Deu na Folha

Lula em questão

De Janio de Freitas (original aqui)
Experiente em negociação com Lula, a quem o presidente francês convenceu, com uma só conversa, a comprar 36 aviões caríssimos que nenhum outro país aprovara, o governo francês tem autoridade para "temer que o presidente Lula seja enganado" no Irã, quanto ao projeto nuclear do governo Ahmadinejad.

Mas não é único nessa visão: a imprensa estrangeira está farta em temores, suspeitas e até grosserias mais rombudas do que a francesa. Só aqui o comprometimento do Brasil, por decisão pessoal de Lula, com o risco Irã, está cercado de apatia.

Como princípio, a defesa, feita por Lula, de mais negociações antes de maior bloqueio punitivo ao Irã, é o que há de mais lúcido. Até como denúncia indireta da política americana de prepotência antes de tudo.

Mas o avanço de Lula, sem admitir sequer ressalvas ao Irã, dá razão a questionamentos. De onde, por exemplo, extrai tanta certeza de que o projeto nuclear iraniano é todo ele pacífico, apesar da recusa a inspeções amplas? E há, ainda, a progressão dos níveis de enriquecimento do urânio.

Os indícios de que o Brasil é usado pelo Irã, na protelação de possíveis soluções para o impasse internacional, multiplicam-se há bastante tempo. Somos o país que tem a confiança do Irã para encaminhamento de soluções aventadas, e, se alguma perspectiva desponta nessa linha, logo deixamos de servir.

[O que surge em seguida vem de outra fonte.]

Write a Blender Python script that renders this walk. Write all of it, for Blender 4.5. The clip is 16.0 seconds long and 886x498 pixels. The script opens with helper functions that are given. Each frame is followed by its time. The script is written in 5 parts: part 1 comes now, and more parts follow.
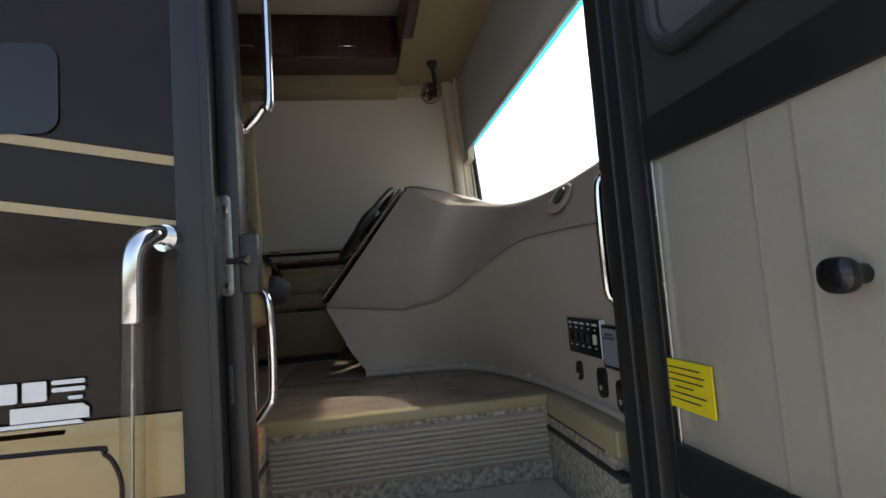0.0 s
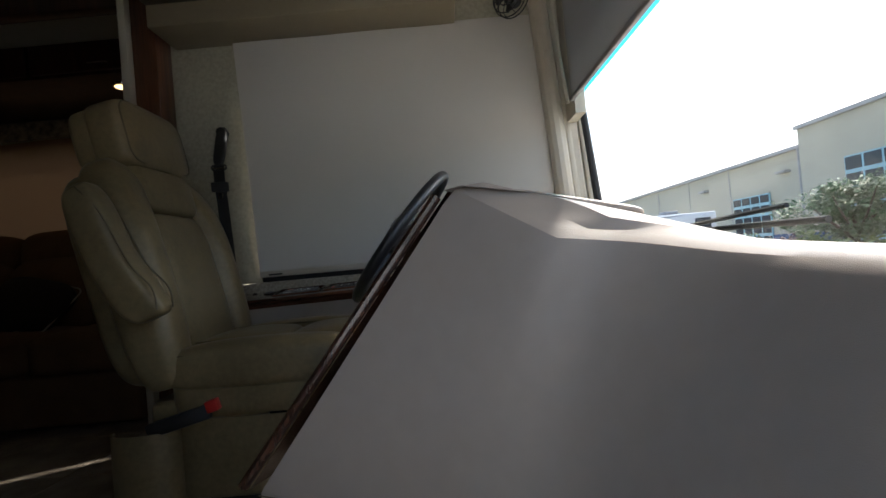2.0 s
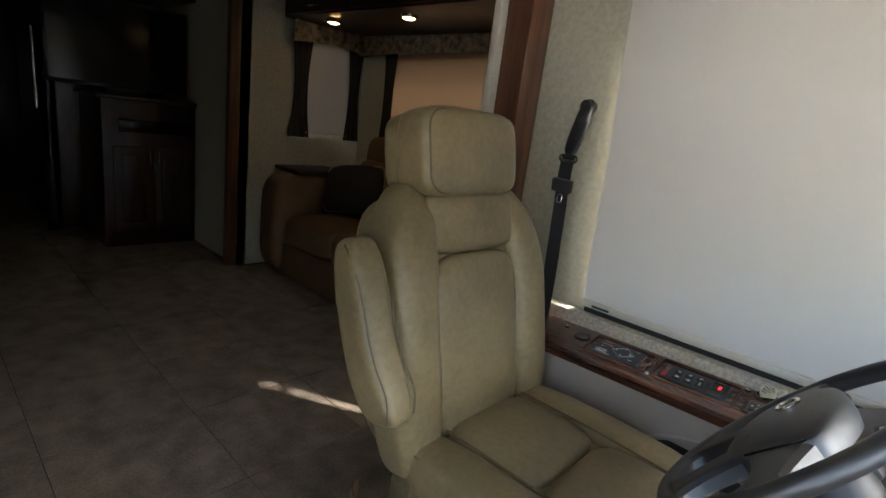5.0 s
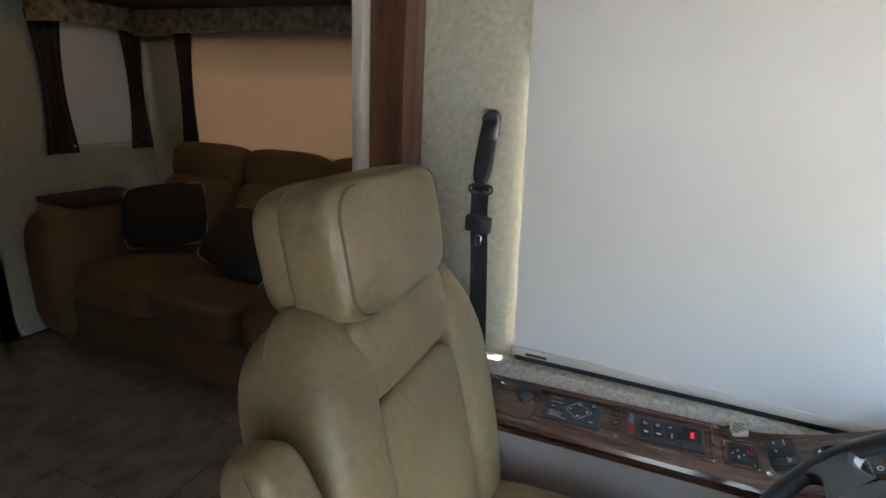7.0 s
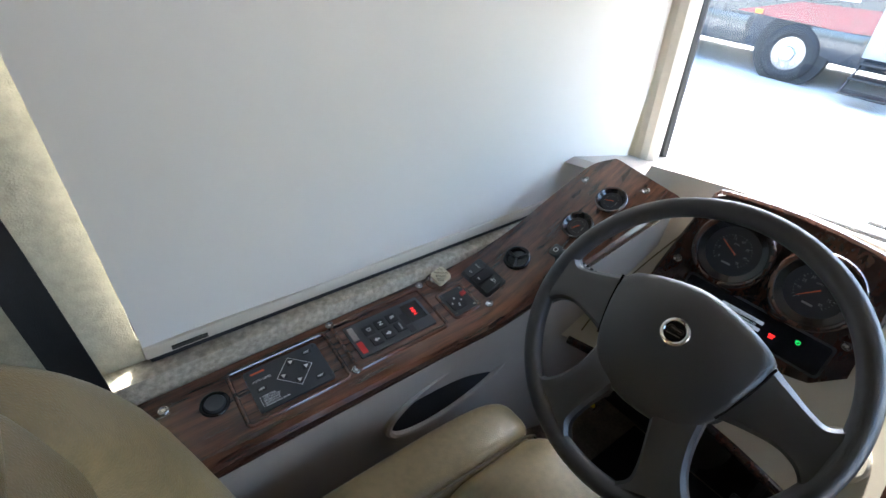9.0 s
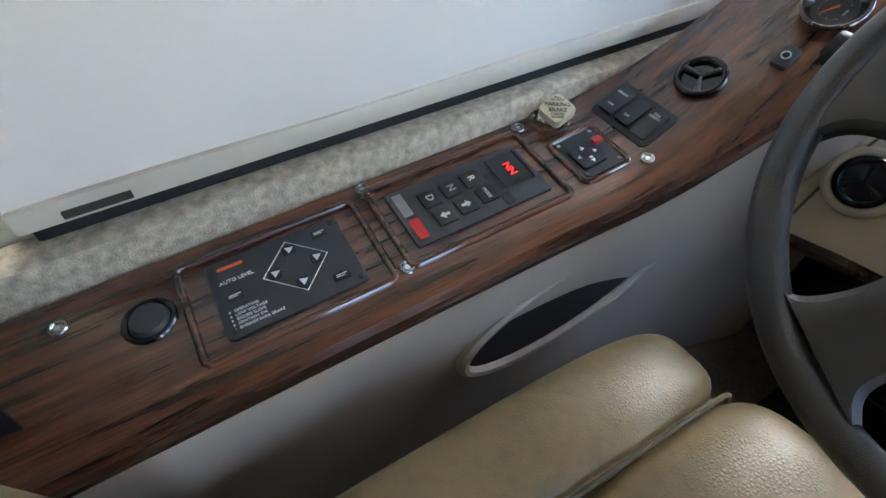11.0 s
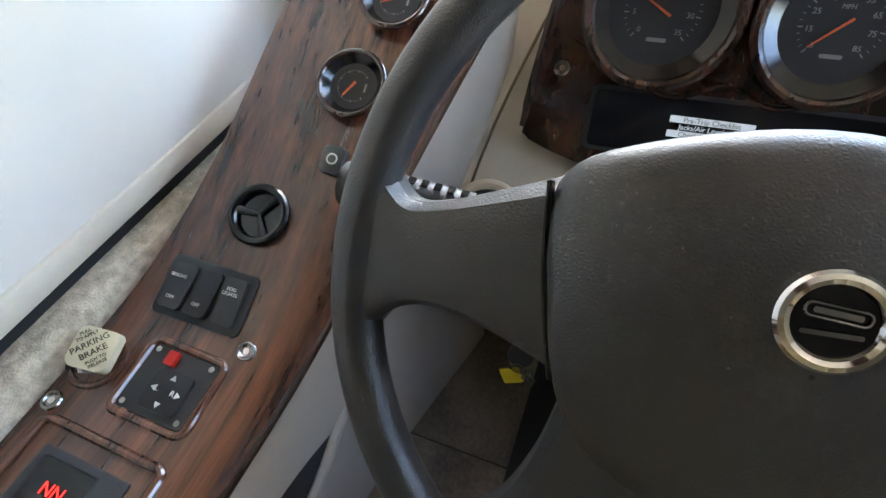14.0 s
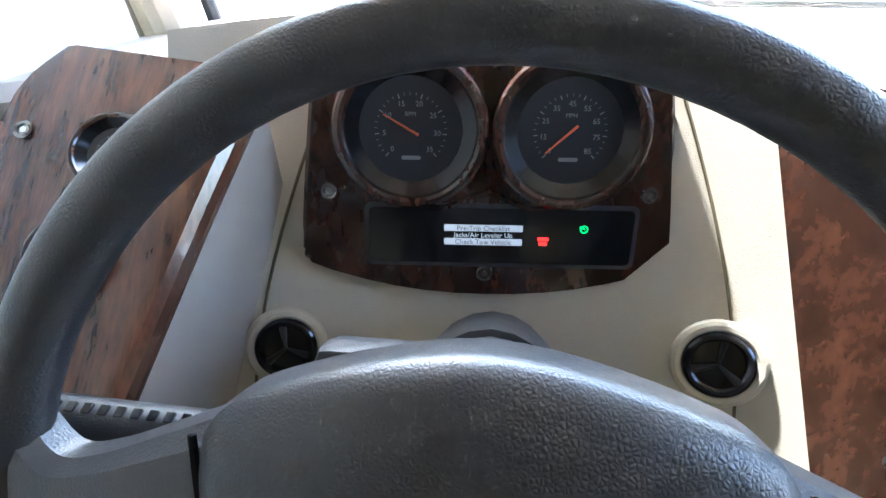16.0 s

Uma contradição ilustrativa, nesse sentido, passou em branco por aqui nos últimos dias. Principal conselheiro de Ahmadinejad em assuntos internacionais, Ali Akbar Valayati negou com muita ênfase, na sexta-feira 30 de abril, que o Irã sequer admita negociação para receber do exterior urânio mais enriquecido, em troca de manter níveis baixos (não militares) em suas usinas.

A proposta de negociação, em que o Brasil se destaca, segundo o mensageiro iraniano "demonstra intenções satânicas". Passados apenas quatro dias, Ahmadinejad disse em Nova York, segundo o site do seu gabinete, aprovar a oferta do Brasil de intermediar a proposta de troca de urânio com o exterior. É o jogo em que o Brasil é posto como um pêndulo. Se não combinado, ao menos com aceitação.

Há, porém, mais indagações sobre a atitude de Lula que a da base misteriosa, se existe, para sua insistência em que o projeto nuclear do Irã é só pacífico.

São indagações sobre a relação entre os projetos iranianos e certos outros projetos, não iranianos, que não deixam de ser pacíficos, porque não têm intenções beligerantes. Mas nem por isso são civis, ou para fins civis.

"O Brasil quer para o Irã o mesmo tratamento que quer para o Brasil" - uma frase de Lula com muitos e distintos significados.